Do annual solvency resolutions actually matter?
Yes. Passing an honest solvency resolution is part of good governance and an ASIC requirement for companies. An inability to pass a solvency resolution is a clear signal to seek urgent advice and consider options like safe harbour or voluntary administration.
Can I rely on the business judgment rule?
The business judgment rule protects good faith, informed decisions made in the company’s best interests. However, it doesn’t excuse insolvent trading. Use it in tandem with robust records, cash flow oversight and, where needed, formal protections like safe harbour. You can read more about the rule’s criteria here: business judgment rule.
Should I register security if I extend supplier credit to others?
If you supply goods on credit or advance funds, it may be prudent to use the PPSR. In many scenarios, properly documenting terms and registering a security interest improves your priority if a counterparty collapses.
Key Takeaways
- Insolvent trading happens when a company incurs new debts while unable to pay existing debts on time - directors must prevent this.

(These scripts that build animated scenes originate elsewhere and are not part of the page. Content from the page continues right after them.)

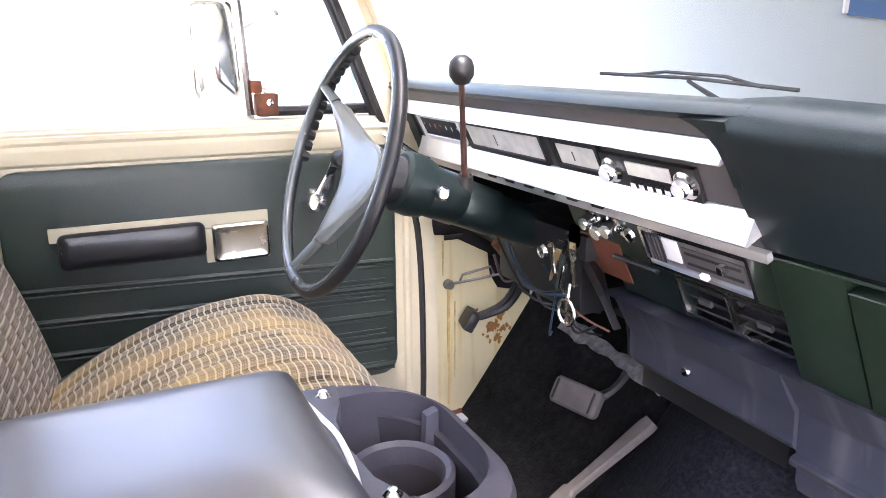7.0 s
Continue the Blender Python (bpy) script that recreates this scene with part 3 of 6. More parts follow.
pickup()
first = None
for x, y, k in ((-0.10, 9.0, 1.08), (0.197, 9.0, 1.045), (0.46, 8.0, 0.99), (0.614, 8.0, 0.985)):
    if first is None:
        first = thing("bollard", "tall yellow painted steel bollard", "bollard", group="yellow bollards", placed=pose(x, y, 0) @ Matrix.Diagonal((1, 1, k, 1)))
        part("pipe", lathe([(0, 0), (0.062, 0), (0.062, 1.50), (0.055, 1.54), (0.035, 1.56), (0, 1.565)], (0, 0, 0), (0, 0, 1), 20), YELLOW, first)
        part("base_ring", lathe([(0.064, 0), (0.12, 0), (0.11, 0.03), (0.064, 0.035)], (0, 0, 0), (0, 0, 1), 20), ASPHALT, first)
    else:
        copy_thing(first, pose(x, y, 0) @ Matrix.Diagonal((1, 1, k, 1)))

b = thing("siding_building", "white building with vertical metal siding", "building", (1.5, 15, 0))
bm = box(-3.0, 8.0, 14.2, 20, 0, 5.2)
part("wall", bm, SIDING, b)
for k in range(27):
    part("siding_rib", box(-2.9 + 0.4 * k, -2.84 + 0.4 * k, 14.16, 14.2, 0, 5.2), SIDING, b)
part("roof", box(-3.2, 8.2, 14.0, 20.2, 5.2, 5.35), CEIL, b)
b = thing("brick_building", "pale far building beyond the yard", "building", (-30, 30, 0))
part("wall", box(-48, -8, 27, 36, 0, 4.0), SIDING, b)
part("roof", box(-48.4, -7.6, 26.6, 36.4, 4.0, 4.4), CEIL, b)
for k in range(7):
    part("window", box(-46 + 5 * k, -44 + 5 * k, 26.94, 27, 1.2, 2.6), GAUGEDK, b)


def tree(x, y, h, seed):
    rng = random.Random(seed)
    t = thing("tree", "small yard tree with yellow-green leaves", "tree", (x, y, 0), group="yard trees")
    bm = tube([(x, y, 0), (x + 0.05, y, h * 0.3), (x - 0.05, y + 0.05, h * 0.55), (x, y, h * 0.8)], [0.16, 0.12, 0.09, 0.04], 8)
    tips = []
    for k in range(9):
        a, z = k * 2.4, h * (0.32 + 0.05 * k)
        L = h * 0.32 * rng.uniform(0.7, 1.1)
        tip = Vector((x + L * math.cos(a), y + L * math.sin(a), z + L * 0.6))
        tube([(x, y, z), (x + 0.5 * L * math.cos(a), y + 0.5 * L * math.sin(a), z + L * 0.22), tip], [0.06, 0.04, 0.015], 6, bm)
        tips.append(tip)
    tips.append(Vector((x, y, h * 0.86)))
    part("trunk", bm, BARK, t)
    vs, fs = [], []
    for tip in tips:
        for _ in range(70):
            p = tip + Vector((rng.gauss(0, 1), rng.gauss(0, 1), rng.gauss(0, 0.8))) * h * 0.10
            s = rng.uniform(0.05, 0.10)
            e = Euler((rng.uniform(0, 6), rng.uniform(0, 6), rng.uniform(0, 6))).to_matrix()
            i = len(vs)
            vs += [p + e @ Vector(q) * s for q in ((-1, 0, 0), (0, -0.5, 0.1), (1, 0, 0), (0, 0.5, 0.1))]
            fs += [(i, i + 1, i + 2), (i, i + 2, i + 3)]
    me = bpy.data.meshes.new("crown")
    me.from_pydata(vs, [], fs)
    me.materials.append(LEAF)
    c = new("crown", me)
    c.parent = t
    c.matrix_parent_inverse = Matrix.Translation(-t.location)


tree(-6.8, 17.0, 4.2, 1)
tree(-9.5, 18.0, 4.4, 3)


# ---- the wagon: body ----
wagon = thing("station_wagon", "old cream and white station wagon with rusty door sills", "car", (-0.6, CY, 0.0))


def flip(y, side):
    return y if side < 0 else 2 * CY - y


def shift(x, side, z=1.0):
    """Plan of the two door openings: the closed side's front edge lies further back and its centre pillar leans rearward."""
    if side < 0:
        return x + (0.016 if x < 0.2 else 0.0) - 0.004 * min(max((x - 0.3) / 0.4, 0), 1)
    if x < 0.2:
        return x - 0.10 * min(max(z - 1.13, 0), 0.45)
    return x - 0.078 * min(max((x - 0.3) / 0.4, 0), 1)


def jamb_y(y, side, x):
    """The body narrows towards the front."""
    return y - 0.030 + 0.052 * min(max((x + 0.06) / 0.8, 0), 1) if side < 0 else 2 * CY - y


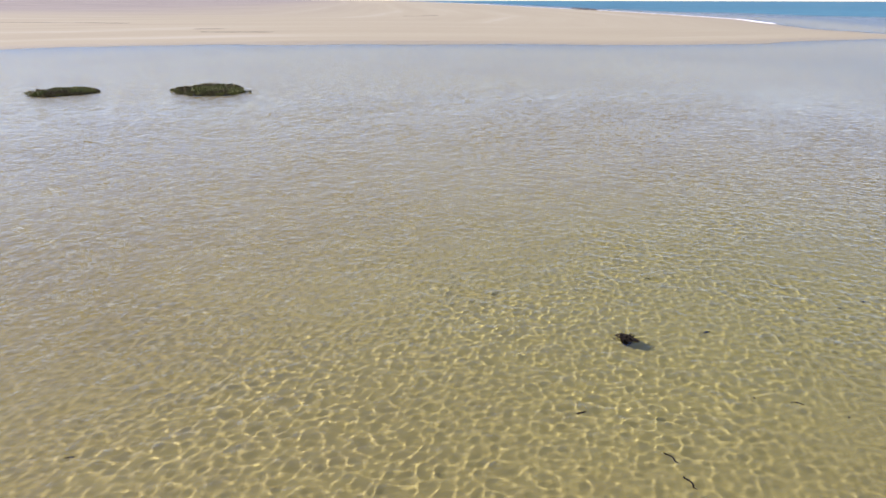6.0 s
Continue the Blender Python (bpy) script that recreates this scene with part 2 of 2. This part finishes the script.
# ---- water: one rippled sheet ----
STEP = 0.065
xs, ys = lines(-26, 36, STEP, 4700, 1.025, late=1.15), lines(8, 62, STEP, 4700, 1.025, late=1.15)
gx, gy = np.meshgrid(xs, ys, indexing="ij")
dice = np.random.RandomState(7)
apart = np.hypot(np.maximum(np.abs(gx - 5) - 31, 0), np.maximum(np.abs(gy - 35) - 27, 0))
reach = np.maximum(STEP + 0.025 * apart, np.maximum(np.gradient(xs)[:, None], np.gradient(ys)[None, :]) * (apart < 75))
uneven = 0.9 + 0.22 * np.sin(gx * 0.53 + 1.7 * np.sin(gy * 0.21)) * np.sin(gy * 0.61 + 1.3 * np.sin(gx * 0.17)) + 0.18 * np.sin(gx * 0.19 - gy * 0.27)


def swell(count, short, spread):
    """A random sea of unit height from waves of those lengths, faded out where the sheet is too coarse."""
    total = np.zeros(gx.shape)
    for k in range(count):
        length = short * (spread ** dice.rand())
        way = WAVE_TURN + radians(90) + dice.normal(0, 1.15)
        ph = math.tau / length * (gx * math.cos(way) + gy * math.sin(way)) + dice.rand() * math.tau
        total += math.sqrt(2 / count) * np.sin(ph) * (1 - smooth(reach, 0.27 * length, 0.6 * length))
    return total


# sharp crests on broad troughs, with finer and longer waves among them
fade = 1 - smooth(reach, 0.1, 0.3)
wave = 0.0050 * swell(90, 0.185, 3.2) - 0.0085 * np.sqrt(swell(48, 0.6, 2.2) ** 2 + 0.12) * fade + 0.0065 * swell(24, 0.8, 2.6)
wave *= uneven * (1 - 0.25 * smooth(-gx, 4, 18))
calm = smooth(-past(gx, gy, SHORE), 2, 40)
gone = smooth(np.log(STEP + 0.025 * apart), math.log(0.07), math.log(0.4)) * (0.35 + 0.65 * calm)
blur = apart / (apart + 6)
offshore = smooth(past(gx, gy, SEA) + 12 * np.sin(gx * 0.05) * np.sin(gy * 0.037), -25, 25)
water = sheet("water", xs, ys, wave, WATER, {"deep": offshore, "far": gone, "blur": blur, "glitter": smooth(gy - 0.4 * gx, 8, 30) * (1 - smooth(gx - 0.3 * gy, 5, 32)), "chop": smooth(gx - 0.3 * gy, -25, 60)})
tagged(water, "clear shallow lagoon water with small ripples and glitter", "water", kind="structure")
water.cycles.is_caustics_caster = True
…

- Watch for warning signs like overdue ATO and supplier balances, maxed facilities and dishonoured payments; use a rolling 13-week cash flow to check solvency in real time.
- Directors face serious civil and criminal risks for insolvent trading, and related exposures such as personal guarantees and employee entitlements can add to the stakes.

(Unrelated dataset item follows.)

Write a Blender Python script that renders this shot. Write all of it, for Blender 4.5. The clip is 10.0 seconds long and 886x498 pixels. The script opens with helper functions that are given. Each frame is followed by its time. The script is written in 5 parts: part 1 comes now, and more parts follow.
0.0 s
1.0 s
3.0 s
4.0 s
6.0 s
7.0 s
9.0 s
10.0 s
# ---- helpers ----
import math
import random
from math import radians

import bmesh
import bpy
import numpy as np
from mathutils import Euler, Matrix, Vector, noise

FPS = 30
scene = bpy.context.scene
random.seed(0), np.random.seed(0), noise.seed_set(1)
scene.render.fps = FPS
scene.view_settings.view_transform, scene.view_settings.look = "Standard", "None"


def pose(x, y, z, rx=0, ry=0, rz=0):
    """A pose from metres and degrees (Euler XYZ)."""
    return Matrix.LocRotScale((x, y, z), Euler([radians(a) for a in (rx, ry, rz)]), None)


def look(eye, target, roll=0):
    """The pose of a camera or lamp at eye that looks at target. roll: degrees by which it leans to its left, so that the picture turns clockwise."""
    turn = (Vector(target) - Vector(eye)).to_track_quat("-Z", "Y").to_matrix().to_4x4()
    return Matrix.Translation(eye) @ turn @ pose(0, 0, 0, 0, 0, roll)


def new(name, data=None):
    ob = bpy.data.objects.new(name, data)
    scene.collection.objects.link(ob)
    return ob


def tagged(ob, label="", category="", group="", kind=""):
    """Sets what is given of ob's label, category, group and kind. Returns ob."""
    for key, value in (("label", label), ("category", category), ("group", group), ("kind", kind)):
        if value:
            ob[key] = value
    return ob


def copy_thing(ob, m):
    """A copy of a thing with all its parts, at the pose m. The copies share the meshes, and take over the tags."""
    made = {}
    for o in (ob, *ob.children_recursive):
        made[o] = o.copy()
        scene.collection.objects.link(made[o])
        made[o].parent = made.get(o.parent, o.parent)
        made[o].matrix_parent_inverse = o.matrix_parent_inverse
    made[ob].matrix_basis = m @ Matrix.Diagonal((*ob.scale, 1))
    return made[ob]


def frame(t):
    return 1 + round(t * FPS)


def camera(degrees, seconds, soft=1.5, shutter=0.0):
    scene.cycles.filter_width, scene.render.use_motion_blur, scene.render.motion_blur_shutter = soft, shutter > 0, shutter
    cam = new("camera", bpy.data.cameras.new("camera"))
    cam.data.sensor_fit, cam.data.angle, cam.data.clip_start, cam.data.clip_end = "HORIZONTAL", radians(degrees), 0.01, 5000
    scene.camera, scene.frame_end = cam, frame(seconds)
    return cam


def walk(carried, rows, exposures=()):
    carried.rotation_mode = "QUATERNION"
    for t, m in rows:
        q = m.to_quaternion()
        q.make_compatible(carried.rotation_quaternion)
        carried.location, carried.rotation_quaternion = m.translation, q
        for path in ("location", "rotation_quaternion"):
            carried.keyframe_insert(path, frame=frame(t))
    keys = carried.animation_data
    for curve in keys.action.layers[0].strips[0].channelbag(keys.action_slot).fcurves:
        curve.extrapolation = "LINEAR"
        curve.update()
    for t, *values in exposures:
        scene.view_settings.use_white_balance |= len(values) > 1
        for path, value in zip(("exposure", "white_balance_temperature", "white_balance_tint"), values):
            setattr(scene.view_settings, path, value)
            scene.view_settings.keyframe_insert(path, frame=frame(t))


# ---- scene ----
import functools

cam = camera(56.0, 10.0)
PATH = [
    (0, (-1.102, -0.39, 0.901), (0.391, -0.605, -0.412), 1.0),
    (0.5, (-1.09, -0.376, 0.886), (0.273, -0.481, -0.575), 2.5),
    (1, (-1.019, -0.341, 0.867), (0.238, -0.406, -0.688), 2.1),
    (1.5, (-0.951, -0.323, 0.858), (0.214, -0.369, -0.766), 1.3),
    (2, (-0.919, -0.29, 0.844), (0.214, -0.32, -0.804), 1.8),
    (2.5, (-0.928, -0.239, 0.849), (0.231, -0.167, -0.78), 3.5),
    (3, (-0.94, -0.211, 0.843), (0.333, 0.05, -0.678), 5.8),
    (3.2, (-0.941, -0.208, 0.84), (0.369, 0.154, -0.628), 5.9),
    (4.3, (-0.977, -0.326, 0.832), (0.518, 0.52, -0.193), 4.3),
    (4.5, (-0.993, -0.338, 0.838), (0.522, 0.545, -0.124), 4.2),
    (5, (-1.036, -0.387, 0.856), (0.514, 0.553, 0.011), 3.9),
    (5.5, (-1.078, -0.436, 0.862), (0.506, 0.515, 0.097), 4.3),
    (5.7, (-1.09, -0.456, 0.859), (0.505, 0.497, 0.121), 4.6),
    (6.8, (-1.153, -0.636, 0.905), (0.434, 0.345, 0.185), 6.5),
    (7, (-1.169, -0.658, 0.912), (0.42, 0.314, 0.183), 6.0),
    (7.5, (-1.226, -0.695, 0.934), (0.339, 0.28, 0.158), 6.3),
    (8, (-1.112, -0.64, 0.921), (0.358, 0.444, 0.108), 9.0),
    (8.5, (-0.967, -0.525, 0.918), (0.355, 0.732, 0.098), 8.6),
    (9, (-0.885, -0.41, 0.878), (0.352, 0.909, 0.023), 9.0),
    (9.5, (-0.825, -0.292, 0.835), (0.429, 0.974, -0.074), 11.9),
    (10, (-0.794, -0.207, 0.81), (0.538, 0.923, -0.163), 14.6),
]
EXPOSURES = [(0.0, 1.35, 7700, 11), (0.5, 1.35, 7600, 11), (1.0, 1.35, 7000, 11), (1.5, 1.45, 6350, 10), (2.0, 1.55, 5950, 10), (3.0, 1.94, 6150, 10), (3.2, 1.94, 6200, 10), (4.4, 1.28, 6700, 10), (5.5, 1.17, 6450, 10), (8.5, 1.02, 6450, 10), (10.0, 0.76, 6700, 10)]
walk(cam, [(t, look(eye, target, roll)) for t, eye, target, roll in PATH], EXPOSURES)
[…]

- Reduce risk by improving financial visibility, stabilising cash, restructuring contracts, treating staff lawfully and documenting decisions; consider safe harbour with a credible turnaround plan.
- If saving the business isn’t realistic, options like voluntary administration or liquidation may preserve value and reduce further losses.
- Use strong documentation for any asset sales or settlements (for example, a Business Sale Agreement or Deed of Release) and avoid creditor‑defeating transactions.
- Stay on top of governance (including your annual solvency resolution) and get early advice to protect your position.